There never was much quiet time in the Brown household. After all, there were five pianos in the house, and usually at least one or two was in use during the day.
“It was definitely a noisy house growing up,” said Ryan Brown, one of the siblings in The 5 Browns. “My parents would have to go outside to talk on the phone just because there was so much noise going on. And our neighbors would actually be able to hear our piano playing two houses down.”
That the Browns, who perform at Cal Poly on Wednesday, had five pianos was impressive enough. But even more remarkable was the fact that five kids managed to learn piano and stick with it.
Playing classical music, nonetheless.
“There was no peer pressure among the five of us,” Ryan Brown said. “There just comes a point somewhere in your teenage years where you have to decide what you want to do, and we all chose the piano.”
Eldest sibling Desirae, now 31, was the first, taking lessons at age 3.
“My mom found a teacher who taught children that young,” she said in a teleconference interview. “I was having a good time, so Deondra thought it was fun, and she started.”
And it went on from there: Gregory, Melody and Ryan would also take up piano. And amazingly, they would all wind up at the Julliard School, a prestigious music conservatory in New York, where they quickly earned the distinction of being the only five siblings to attend Julliard at the same time.
After college, the siblings from Utah signed a five-CD deal with BMG/RCA Red Seal. And soon, the siblings found themselves in a place few classical musicians ever wind up: In the national spotlight.
Appearances on “Oprah,” “The Tonight Show with Jay Leno,” and “60 Minutes” were accompanied by print pieces in Entertainment Weekly, Parade and People.

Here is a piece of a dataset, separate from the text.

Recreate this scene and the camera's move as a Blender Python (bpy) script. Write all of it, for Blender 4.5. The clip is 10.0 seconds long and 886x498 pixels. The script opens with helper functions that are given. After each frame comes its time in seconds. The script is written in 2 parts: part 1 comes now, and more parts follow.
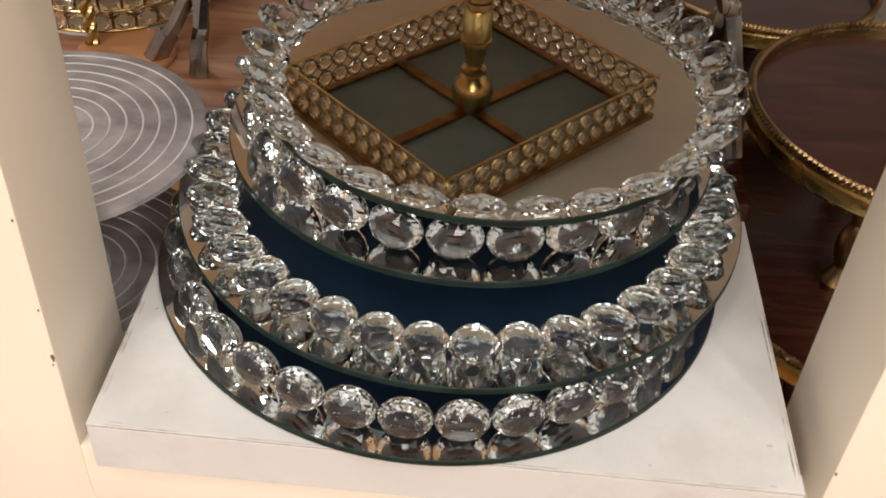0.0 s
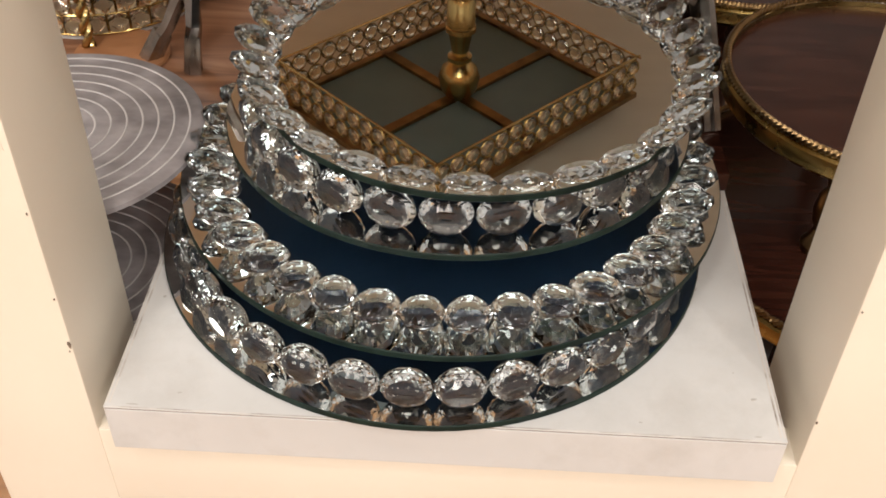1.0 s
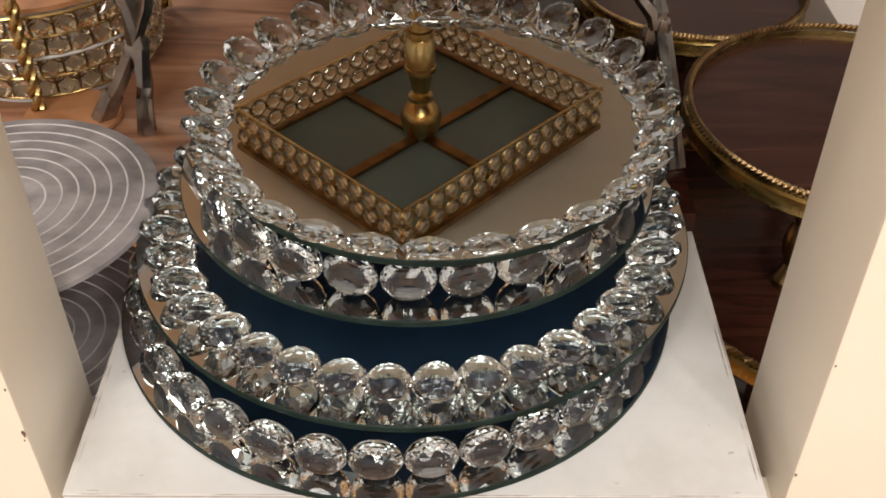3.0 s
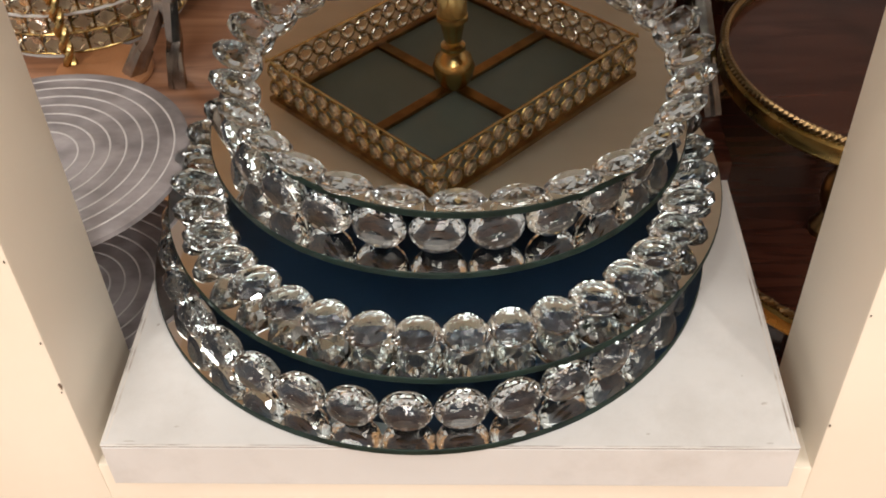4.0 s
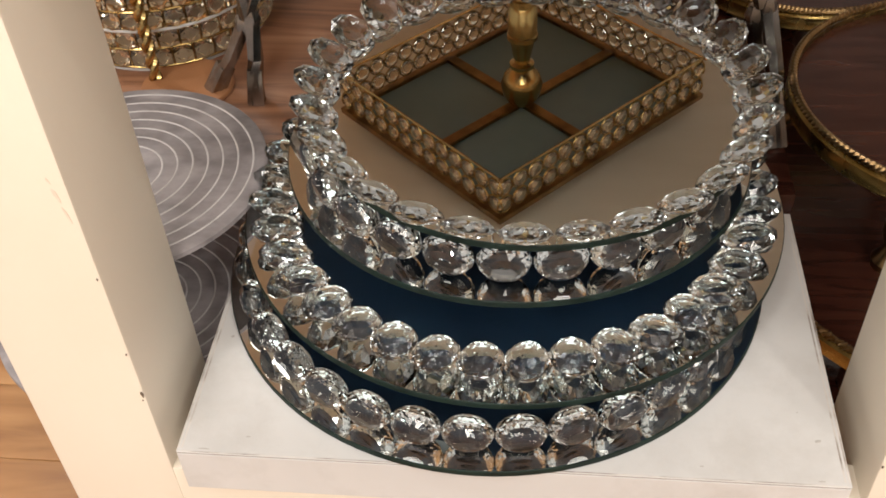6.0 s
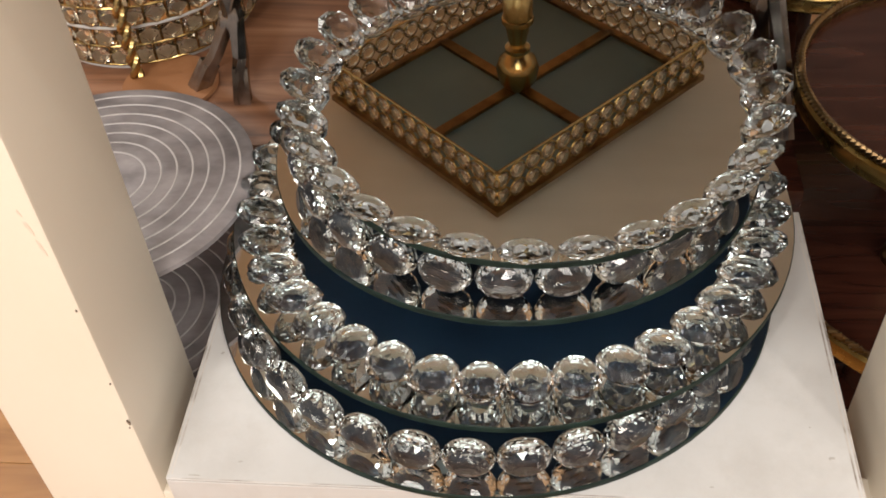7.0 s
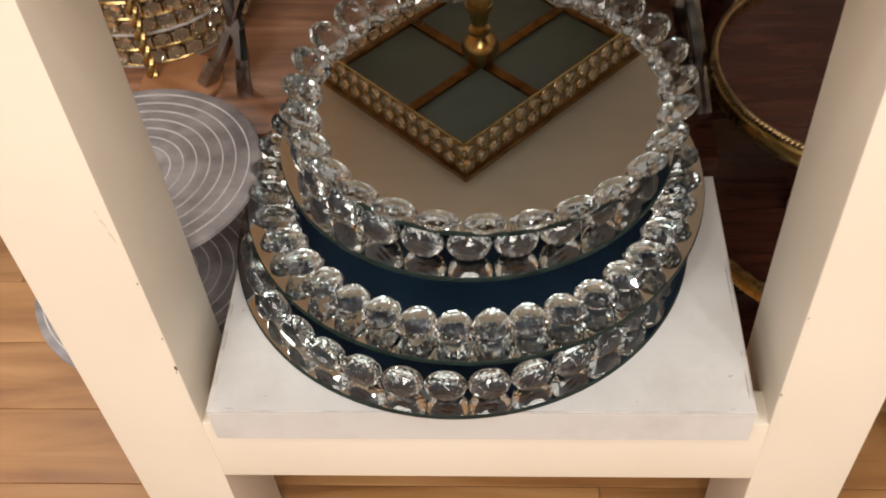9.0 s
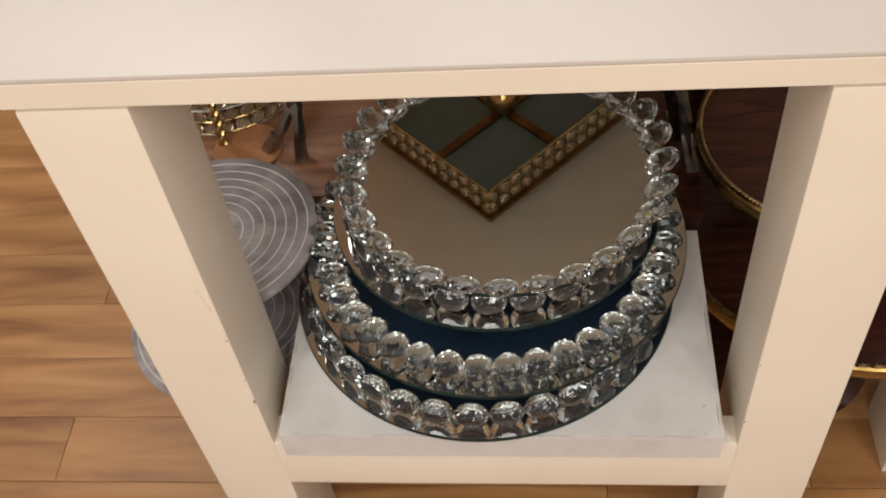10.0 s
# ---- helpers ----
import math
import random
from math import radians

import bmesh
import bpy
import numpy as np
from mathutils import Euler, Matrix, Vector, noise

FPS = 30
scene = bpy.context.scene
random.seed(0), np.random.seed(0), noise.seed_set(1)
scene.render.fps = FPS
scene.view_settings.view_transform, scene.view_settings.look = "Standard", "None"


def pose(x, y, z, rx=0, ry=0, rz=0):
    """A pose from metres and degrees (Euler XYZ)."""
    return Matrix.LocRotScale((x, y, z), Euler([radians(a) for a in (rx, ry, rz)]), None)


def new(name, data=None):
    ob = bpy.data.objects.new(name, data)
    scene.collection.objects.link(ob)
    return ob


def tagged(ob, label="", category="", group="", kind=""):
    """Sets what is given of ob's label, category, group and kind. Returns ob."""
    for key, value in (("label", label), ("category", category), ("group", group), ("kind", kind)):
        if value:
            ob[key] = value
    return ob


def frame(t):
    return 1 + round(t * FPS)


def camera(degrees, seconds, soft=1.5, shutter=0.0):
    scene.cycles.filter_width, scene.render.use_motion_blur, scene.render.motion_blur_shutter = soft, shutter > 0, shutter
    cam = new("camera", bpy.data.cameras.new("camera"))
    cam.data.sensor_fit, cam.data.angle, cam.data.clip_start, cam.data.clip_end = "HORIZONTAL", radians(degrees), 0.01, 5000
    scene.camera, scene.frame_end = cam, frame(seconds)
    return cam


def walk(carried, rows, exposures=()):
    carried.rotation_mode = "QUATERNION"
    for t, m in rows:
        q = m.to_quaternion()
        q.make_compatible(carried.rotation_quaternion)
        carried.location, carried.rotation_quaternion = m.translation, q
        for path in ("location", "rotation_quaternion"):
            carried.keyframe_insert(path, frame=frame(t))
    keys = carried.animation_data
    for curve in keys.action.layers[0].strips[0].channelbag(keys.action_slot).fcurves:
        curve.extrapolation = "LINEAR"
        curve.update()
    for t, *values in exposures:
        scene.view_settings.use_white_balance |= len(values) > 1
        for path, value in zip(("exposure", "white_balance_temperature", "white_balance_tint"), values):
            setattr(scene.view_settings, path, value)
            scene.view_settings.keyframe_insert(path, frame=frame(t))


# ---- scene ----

“It was amazing to be on some really cool TV shows,” said Ryan Brown. “Like Jay Leno, with our opening CD. That was a show that we grew up with.”
In concert, individual players will have solos or duets. But mostly, The 5 Browns play at the same time. And it’s always classical.
“We enjoy listening to other music,” Ryan Brown said. “All of us are really big fans of Coldplay, so every once in a while during a rehearsal, we’ll mess around and play some Coldplay or something like that. But we stick strictly to classical in our concerts.”
That loyalty to classical music — and their casual attire and personable approach— has attracted lots of younger fans.
“We want them to relax and have a good time,” Desirae Brown said. “I think there’s this impression that you should be super-educated or know a lot about music to really enjoy classical music, and that’s just not the case.”
Their mother, the catalyst of their musical careers, was a vocal performance major in college. But none of the Browns sing onstage.
“We do it in the privacy of our own homes,” said sibling Deondra Brown. “We won’t subject anyone to that.”
No longer college kids, the Brown siblings — all married now — live about 30 minutes apart, in different homes in Utah.
“My mother-in-law is actually giving up her basement, where she’s allowing us to keep five pianos so we can rehearse together,” Ryan Brown said.
While Mormon men usually take two years to performmission work, the two in the Brown family chose not to. Still, Ryan Brown said, the siblings feel indebted to their church.
“Music can be spiritual, and we definitely all five feel that when we play,” he said. “We hope to reach people in different ways, music being one of them.”